Having been off the pace in the earlier rounds, Mayo have now strung together an unbeaten run of five games – four wins and a draw – to book a place in the Croke Park decider next Sunday. However, the real achievement is not the place in the league final; it is the fact that we have survived in such a competitive division having given our opponents a considerable head-start. Mayo were favourites for relegation after that drubbing to Galway in MacHale Park in early February and even a hard-fought victory over Tyrone in the next round failed to calm the nerves. Survival was the name of the game and anything else seemed an unlikely bonus.
Yet here we are in a league final against Kerry, the same opponent we faced in both 2022 and 2019. The most recent of those ended in a heavy defeat as the Kingdom claimed the first leg of the National League/All-Ireland double, while 2019 was one of the more memorable days in Croke Park as James Horan’s men finally claimed some national silverware at the end of a decade of heartache.

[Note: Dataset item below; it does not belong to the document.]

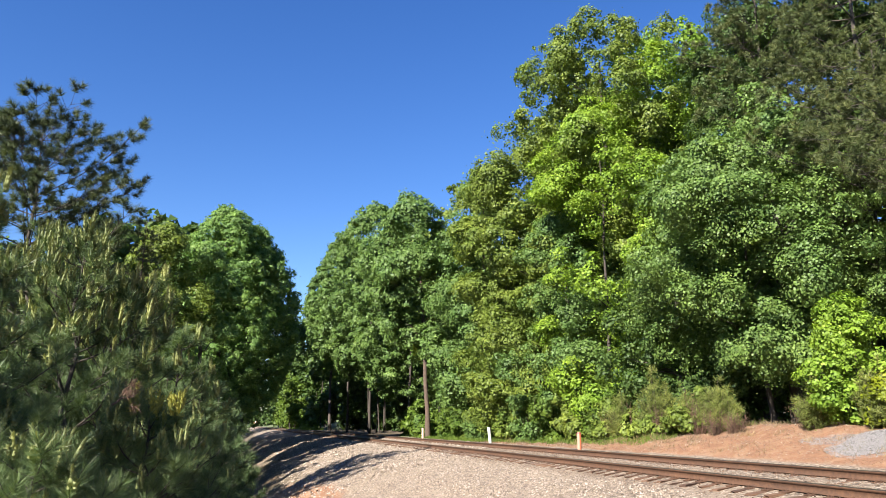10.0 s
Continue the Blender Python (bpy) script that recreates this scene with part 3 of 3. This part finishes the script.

There will be mixed feelings in Mayo about this league final. We begin our championship campaign against Sligo a week later in MacHale Park, which means that our footballers will have had to play on four successive weekends. Two of those games will have required long journeys to Derry and Dublin, and while some will argue that Mayo should be able to account for a Division 3 team in their championship opener, nothing can be taken for granted either. Sligo posted a big score – albeit against a demoralised Leitrim – in their final league game and they will be quite happy that Mayo has been sent off on this unexpected detour.
For Mayo, however, the league final has to be seen in the context of where we were in those final ten minutes against Donegal. If the price of staying in Division One is a place in the league final then we will happily take it. Like Kerry, we couldn’t afford to lose last Sunday, and it is no coincidence that both teams have ended up in the final, while early frontrunners like Galway and Donegal have eased off in the final rounds, having secured their Division One status.
It is disappointing that Division One of the National Football League has been reduced to this sort of cat-and-mouse between teams that don’t want to be relegated but aren’t particularly keen on reaching the final either. However, as outlined here last week, it is hard to blame the likes of Donegal who are facing into a really tough Ulster Championship campaign in April, or Galway who have a trip to New York to organise in the week after the league final.
The condensed fixture list is the problem and it could easily be resolved by leaving two weeks between the league finals and the start of the championship. Why this is not done is a mystery, especially as there is plenty of scope to extend the All-Ireland series into the summer. The GAA has been brave in its embrace of a raft of new rules in Gaelic football and it needs to show similar courage by re-arranging the fixture lists for 2026. The lessons from this year’s Division One campaign need to instruct the centenary year of the National League. A place in a Division One final should be achieved on merit and not as an unintended consequence of avoiding relegation.
Historically, Mayo have had a special affinity with the National League, although much of that dates from the early years of the competition when the men in Green and Red won six successive Division One titles between 1933 and 1939 and a seventh in 1941. Eight years later, a new generation of players captured the county’s eighth league title and followed it up with All-Ireland victories in 1950 and ’51.
Our record in the competition was a lot more modest in the second half of the twentieth century with just two titles in 50 years – 1954 and 1970. In fact, we didn’t even reach a league final between 1978 and 2001 when we captured our eleventh title with victory over Galway. Since then, we have lost finals in 2007, 2010, 2012 and 2022, as well as the victories in 2019 and 2023.
Kerry may have also reached the final by accident but they will be keen to pick up some national silverware next Sunday. There was a time in the heyday of Mick O’Dwyer when Kerry treated the National League as a get-fit programme, but since the turn of the millennium, the Kingdom have viewed league finals as a useful barometer for the year ahead. Of the seven All-Ireland senior titles won by Kerry since 2000, four were preceded by victory in Division One league finals.
Mayo, on the other hand, have a dubious championship record in years where league honours have been claimed. We have to go all the way back to 1949 for the last time that Mayo followed up a league title with a Connacht championship, let alone an All-Ireland. Most recently, the victories in 2019 and 2023, were followed by shock defeats to Roscommon, so Kevin McStay will have no doubts about where his side’s priorities lie in the busy fortnight ahead.
However, a trip to Croke Park is a great opportunity for a young Mayo team that has blossomed as this league campaign has progressed. It will be an ideal opportunity to properly assess the progress that has been made during the recent five-game unbeaten run and it will also give younger players a run-out in GAA headquarters on the day of a national final.
Mayo are already in bonus territory so a win is not the be all and end all but a good performance is important. Kerry will be keen to reverse the result from MacHale Park earlier this year, and it is hard to see David Clifford having a more ineffective game than he did that day, but the sense is that Mayo have also improved in the intervening weeks and certainly are playing with more confidence.
When we played Dublin in Croke Park in January, there were mutterings in some quarters that it might be the only time Mayo would see GAA HQ in 2025, so it’s good to be back there already for a test against one of the favourites for the All-Ireland championship. How we perform will ultimately decide whether we are considered serious contenders for Sam Maguire but the evidence of the recent league displays suggest we will give a game to anyone this summer. And regardless of what happens next Sunday, we are still playing Division One football in 2026, and that is the most important outcome of all from a surreal final round of fixtures in the National League.